Hydrogen may not be the answer, but neither is electricity. The 'answer' will probably be a combination of fuels and vehicles depending on requirements.
The problem with electric cars will always be the range/refuel problem. While it's true around town traffic isn't too much of an issue, corridors like I10 and I8 between Phoenix/Tucson and the San Diego/LA need at least one central station between them for people to fill up.
The Nissan Leaf has a 24kWh electric battery that advertises 75miles range. That's IF you don't use the heater or A/C, which in Phoenix means the actual amount is much lower 6 months out of the year. But I'm not stopping every 75 miles for 30 minutes, I want to stop every 300 miles for 30 minutes. So we need to be able to pass almost 100KwH into the car in 30 minutes. I could probably do every 200 miles traveling to LA since it's less than 400 miles. And 200 miles would be acceptable for cross country trips, as my wife and I get older, driving 5 hours between stops isn't as tolerable as it used to be. And I'll bet that we spend 30 minutes at a stop, getting gas, using the restroom, looking at souvenirs.

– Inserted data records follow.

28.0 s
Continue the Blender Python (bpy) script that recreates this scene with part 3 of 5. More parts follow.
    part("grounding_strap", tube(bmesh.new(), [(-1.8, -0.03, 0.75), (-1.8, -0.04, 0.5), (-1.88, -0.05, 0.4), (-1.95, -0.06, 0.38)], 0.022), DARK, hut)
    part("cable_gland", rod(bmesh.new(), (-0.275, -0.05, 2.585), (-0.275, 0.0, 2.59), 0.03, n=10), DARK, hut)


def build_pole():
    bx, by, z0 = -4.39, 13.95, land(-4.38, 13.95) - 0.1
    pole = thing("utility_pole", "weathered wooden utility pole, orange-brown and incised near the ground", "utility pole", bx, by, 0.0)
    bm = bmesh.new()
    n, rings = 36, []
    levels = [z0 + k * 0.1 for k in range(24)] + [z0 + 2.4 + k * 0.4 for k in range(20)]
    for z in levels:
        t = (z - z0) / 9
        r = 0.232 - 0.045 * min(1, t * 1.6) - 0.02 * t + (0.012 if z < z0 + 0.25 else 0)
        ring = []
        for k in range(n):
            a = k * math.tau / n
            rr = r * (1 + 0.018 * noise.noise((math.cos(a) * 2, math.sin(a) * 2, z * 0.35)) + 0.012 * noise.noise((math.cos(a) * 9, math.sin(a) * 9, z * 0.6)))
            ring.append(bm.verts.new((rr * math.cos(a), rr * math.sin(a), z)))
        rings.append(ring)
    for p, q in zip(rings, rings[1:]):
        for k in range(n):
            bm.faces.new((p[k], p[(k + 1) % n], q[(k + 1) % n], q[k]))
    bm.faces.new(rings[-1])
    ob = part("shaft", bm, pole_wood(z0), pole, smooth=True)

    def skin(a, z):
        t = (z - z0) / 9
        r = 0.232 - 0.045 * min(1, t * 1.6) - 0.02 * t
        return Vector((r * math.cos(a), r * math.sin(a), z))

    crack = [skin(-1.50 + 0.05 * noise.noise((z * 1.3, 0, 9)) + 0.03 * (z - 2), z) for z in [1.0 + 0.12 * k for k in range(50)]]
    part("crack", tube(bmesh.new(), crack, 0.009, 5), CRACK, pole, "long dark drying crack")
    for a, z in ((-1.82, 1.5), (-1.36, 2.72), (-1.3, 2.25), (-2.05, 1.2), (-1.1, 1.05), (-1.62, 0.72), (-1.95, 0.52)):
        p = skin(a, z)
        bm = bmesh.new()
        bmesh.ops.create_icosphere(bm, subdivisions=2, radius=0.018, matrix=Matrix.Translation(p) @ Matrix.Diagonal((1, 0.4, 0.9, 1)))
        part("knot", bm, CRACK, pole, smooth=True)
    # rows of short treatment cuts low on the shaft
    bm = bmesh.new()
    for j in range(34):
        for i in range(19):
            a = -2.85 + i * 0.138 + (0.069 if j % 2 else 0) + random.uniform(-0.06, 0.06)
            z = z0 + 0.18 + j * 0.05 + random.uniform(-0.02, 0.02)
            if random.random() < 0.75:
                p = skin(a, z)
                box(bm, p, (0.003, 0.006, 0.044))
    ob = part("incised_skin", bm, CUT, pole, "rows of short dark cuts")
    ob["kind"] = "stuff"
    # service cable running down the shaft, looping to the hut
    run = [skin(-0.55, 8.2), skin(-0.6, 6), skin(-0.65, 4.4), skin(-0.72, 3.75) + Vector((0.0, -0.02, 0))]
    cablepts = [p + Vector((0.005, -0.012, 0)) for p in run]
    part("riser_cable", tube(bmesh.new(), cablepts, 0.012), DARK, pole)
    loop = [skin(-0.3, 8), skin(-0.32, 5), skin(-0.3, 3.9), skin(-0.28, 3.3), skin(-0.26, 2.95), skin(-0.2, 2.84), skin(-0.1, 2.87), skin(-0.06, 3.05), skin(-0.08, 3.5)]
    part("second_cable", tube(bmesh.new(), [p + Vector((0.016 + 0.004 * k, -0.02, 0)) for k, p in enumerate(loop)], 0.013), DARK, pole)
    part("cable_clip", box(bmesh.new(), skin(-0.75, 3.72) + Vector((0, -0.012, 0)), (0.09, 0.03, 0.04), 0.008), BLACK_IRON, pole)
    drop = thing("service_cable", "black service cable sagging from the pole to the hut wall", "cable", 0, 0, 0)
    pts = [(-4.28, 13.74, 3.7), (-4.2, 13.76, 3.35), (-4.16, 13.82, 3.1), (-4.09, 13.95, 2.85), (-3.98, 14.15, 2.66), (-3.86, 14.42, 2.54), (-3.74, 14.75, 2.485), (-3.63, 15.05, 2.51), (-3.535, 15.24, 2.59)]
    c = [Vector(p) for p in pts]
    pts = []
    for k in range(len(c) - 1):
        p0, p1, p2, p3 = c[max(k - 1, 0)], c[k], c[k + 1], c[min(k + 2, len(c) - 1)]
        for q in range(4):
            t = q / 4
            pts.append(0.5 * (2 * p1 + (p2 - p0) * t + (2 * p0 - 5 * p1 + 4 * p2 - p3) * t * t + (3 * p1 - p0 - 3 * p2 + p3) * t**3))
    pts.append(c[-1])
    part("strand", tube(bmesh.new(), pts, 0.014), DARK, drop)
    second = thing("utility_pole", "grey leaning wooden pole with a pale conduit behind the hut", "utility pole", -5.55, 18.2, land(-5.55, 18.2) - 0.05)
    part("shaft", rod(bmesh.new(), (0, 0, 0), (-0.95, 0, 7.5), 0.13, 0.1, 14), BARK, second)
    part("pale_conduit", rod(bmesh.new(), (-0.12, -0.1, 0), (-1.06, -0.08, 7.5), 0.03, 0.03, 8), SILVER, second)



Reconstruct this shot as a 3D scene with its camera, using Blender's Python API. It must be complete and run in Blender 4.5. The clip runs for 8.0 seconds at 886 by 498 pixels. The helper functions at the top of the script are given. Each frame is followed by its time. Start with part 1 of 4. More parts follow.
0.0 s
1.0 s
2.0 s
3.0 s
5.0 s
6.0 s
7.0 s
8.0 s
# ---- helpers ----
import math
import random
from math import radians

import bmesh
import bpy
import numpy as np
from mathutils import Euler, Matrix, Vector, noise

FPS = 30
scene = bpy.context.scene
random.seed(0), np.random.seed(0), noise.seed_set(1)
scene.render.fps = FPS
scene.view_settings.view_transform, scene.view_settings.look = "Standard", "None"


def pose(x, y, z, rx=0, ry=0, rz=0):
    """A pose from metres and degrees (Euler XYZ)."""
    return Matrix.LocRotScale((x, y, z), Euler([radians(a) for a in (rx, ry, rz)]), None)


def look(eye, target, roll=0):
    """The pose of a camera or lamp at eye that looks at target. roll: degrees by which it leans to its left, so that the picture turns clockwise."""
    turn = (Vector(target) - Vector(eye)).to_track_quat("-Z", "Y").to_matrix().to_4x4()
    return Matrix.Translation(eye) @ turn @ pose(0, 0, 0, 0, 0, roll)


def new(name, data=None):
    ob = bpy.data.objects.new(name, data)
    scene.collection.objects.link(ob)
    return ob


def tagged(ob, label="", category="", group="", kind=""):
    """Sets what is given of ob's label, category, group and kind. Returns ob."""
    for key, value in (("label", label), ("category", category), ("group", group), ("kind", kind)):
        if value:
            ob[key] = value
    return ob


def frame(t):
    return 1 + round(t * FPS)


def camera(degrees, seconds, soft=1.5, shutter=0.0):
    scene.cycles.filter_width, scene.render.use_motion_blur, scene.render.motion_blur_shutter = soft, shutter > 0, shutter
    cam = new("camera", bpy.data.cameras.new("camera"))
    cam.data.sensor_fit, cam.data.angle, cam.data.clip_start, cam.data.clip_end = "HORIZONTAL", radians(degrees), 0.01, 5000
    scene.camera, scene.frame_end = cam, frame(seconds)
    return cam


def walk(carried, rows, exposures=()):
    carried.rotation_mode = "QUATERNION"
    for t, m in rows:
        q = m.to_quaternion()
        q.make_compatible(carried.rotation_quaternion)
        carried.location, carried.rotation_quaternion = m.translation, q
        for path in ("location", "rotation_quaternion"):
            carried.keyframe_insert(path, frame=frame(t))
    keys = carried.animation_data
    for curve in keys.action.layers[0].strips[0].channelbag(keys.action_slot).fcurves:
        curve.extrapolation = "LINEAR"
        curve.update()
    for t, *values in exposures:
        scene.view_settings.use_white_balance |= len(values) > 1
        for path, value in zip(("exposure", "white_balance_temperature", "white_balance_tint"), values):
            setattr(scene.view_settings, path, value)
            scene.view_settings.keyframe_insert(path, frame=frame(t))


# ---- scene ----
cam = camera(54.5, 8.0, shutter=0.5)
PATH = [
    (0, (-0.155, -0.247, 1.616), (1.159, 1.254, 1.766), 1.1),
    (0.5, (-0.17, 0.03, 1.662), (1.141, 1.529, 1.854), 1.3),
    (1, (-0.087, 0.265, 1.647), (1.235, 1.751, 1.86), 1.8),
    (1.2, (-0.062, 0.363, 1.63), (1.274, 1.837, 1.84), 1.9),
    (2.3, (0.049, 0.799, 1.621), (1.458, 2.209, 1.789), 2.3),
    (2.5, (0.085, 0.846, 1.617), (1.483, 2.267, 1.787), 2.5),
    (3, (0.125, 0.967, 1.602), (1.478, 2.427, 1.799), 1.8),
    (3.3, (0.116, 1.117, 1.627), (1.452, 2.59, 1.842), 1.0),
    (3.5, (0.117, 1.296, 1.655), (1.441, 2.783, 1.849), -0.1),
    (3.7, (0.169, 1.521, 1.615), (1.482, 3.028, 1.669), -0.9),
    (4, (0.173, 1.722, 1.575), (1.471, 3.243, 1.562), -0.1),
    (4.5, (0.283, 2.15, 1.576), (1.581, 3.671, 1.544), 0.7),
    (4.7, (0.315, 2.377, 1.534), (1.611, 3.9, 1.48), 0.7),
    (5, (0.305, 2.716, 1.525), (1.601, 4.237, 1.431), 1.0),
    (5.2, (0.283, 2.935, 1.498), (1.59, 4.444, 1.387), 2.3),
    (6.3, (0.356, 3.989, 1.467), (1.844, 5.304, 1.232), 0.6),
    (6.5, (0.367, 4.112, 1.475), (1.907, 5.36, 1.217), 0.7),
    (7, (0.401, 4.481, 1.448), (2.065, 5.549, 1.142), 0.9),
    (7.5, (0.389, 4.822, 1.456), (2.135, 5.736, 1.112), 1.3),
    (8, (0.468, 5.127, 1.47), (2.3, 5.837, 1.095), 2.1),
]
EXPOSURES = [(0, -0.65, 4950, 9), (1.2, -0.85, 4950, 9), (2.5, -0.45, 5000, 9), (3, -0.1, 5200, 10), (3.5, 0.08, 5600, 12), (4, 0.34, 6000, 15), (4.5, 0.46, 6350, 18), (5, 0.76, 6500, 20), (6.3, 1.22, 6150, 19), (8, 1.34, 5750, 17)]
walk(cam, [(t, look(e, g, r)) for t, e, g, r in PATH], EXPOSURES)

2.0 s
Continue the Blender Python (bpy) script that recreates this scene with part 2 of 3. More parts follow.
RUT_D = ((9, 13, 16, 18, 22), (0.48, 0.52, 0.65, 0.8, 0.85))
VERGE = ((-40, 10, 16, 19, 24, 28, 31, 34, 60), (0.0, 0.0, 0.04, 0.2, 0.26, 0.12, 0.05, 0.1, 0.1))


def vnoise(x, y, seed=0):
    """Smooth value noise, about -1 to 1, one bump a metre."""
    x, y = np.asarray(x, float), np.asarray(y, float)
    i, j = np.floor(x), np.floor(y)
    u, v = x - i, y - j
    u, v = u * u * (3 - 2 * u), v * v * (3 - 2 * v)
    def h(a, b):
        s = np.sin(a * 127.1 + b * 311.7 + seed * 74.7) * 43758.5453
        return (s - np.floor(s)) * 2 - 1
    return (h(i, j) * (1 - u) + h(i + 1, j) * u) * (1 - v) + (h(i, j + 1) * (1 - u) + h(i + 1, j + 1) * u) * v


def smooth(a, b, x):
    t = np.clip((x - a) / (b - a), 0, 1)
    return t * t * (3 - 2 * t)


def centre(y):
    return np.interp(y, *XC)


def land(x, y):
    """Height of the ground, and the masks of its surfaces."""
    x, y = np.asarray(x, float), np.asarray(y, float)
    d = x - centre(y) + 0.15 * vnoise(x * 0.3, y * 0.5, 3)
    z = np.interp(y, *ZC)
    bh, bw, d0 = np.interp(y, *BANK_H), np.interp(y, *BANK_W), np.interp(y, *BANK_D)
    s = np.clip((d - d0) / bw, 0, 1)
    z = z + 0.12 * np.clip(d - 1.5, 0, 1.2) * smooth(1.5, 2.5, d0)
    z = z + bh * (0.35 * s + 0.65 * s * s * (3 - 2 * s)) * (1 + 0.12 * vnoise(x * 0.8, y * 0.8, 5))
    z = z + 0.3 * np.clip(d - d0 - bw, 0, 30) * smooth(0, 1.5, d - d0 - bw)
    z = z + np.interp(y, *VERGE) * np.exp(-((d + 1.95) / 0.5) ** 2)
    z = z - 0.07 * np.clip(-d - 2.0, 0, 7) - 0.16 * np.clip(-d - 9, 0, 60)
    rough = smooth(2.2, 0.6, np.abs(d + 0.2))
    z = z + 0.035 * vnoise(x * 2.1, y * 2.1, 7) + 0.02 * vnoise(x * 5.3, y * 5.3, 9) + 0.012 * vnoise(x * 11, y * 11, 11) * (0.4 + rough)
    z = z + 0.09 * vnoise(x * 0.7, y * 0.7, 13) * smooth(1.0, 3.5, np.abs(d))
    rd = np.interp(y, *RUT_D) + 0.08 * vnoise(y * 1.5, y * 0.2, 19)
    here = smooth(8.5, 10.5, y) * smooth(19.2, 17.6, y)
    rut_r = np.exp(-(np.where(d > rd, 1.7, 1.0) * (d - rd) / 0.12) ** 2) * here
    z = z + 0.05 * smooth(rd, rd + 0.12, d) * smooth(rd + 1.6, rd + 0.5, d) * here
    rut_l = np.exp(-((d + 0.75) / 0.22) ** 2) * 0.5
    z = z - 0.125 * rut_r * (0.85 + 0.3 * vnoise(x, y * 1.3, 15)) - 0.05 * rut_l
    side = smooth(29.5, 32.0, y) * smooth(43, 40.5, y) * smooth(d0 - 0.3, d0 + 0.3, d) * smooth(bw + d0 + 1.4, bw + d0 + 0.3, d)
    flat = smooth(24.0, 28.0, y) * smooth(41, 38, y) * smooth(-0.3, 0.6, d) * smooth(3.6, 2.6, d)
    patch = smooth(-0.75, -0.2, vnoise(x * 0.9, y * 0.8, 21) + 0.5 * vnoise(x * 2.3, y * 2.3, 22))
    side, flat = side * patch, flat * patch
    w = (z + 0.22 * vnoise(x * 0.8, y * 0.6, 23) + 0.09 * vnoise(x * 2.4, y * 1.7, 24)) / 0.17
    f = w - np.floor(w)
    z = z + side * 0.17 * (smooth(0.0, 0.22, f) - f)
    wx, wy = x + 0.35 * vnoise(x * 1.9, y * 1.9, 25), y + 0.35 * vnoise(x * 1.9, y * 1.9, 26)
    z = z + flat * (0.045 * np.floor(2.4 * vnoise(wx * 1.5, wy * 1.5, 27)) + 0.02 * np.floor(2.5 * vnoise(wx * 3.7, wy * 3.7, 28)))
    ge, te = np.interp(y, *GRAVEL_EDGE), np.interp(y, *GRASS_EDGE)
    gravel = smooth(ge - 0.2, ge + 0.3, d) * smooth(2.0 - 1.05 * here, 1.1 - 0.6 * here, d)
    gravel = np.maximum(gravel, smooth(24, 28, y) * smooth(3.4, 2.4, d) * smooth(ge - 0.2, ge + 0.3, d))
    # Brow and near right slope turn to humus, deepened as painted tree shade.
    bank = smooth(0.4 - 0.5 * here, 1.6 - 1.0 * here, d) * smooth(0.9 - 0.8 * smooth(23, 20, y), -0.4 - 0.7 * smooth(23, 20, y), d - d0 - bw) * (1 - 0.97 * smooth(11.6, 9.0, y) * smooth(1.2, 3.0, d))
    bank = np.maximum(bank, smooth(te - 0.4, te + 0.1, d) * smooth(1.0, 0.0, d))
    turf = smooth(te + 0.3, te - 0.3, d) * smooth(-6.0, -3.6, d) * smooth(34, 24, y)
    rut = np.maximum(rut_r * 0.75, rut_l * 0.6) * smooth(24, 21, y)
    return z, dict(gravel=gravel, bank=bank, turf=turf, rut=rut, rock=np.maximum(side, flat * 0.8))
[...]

So doing the math, we need to pump the equivalent of 64KwH in 30 minutes (assuming 24KwH/75 miles). That means the pipe going into the car needs to be able to pump 128KwH in an hour. Most homes have a 200amp service, which is about 44KwH. Each gas station needs to be able to be feed three times what a house is fed in order to charge 1 car in 30 minutes, or a 600amp service for each simultaneous recharge.
The Tesla, with it's 245 mile range, states that each 56 miles requires 16.8KwH to charge
. The home charger requires a 90amp 240V circuit and draws 70amps for complete charging in 4 hours. That's 15.4KwH, so the math checks out above. It would require a 560amp service JUST to charge one Tesla in 30 minutes. I guess we will need to site each cross-country refueling station next to a power facility in order to keep the size of the transmission lines in check. Or they will also need huge batteries to store power sent off-hours. That $0.12/KwH is going to start to go up with that type of infrastructure.
Electric cars have a place, but they are not long-distance travel cars and never will be. And the last time I checked, there are no electric-powered jet aircraft. So fossil fuels will remain in place for a long time. We can reduce their use, but never eliminate them. I'm sure a world without fossil fuels is fine with the eco-nuts out there. But I'm not giving up my cross-country motorcycle trips because a few tree-huggers don't mind not doing it.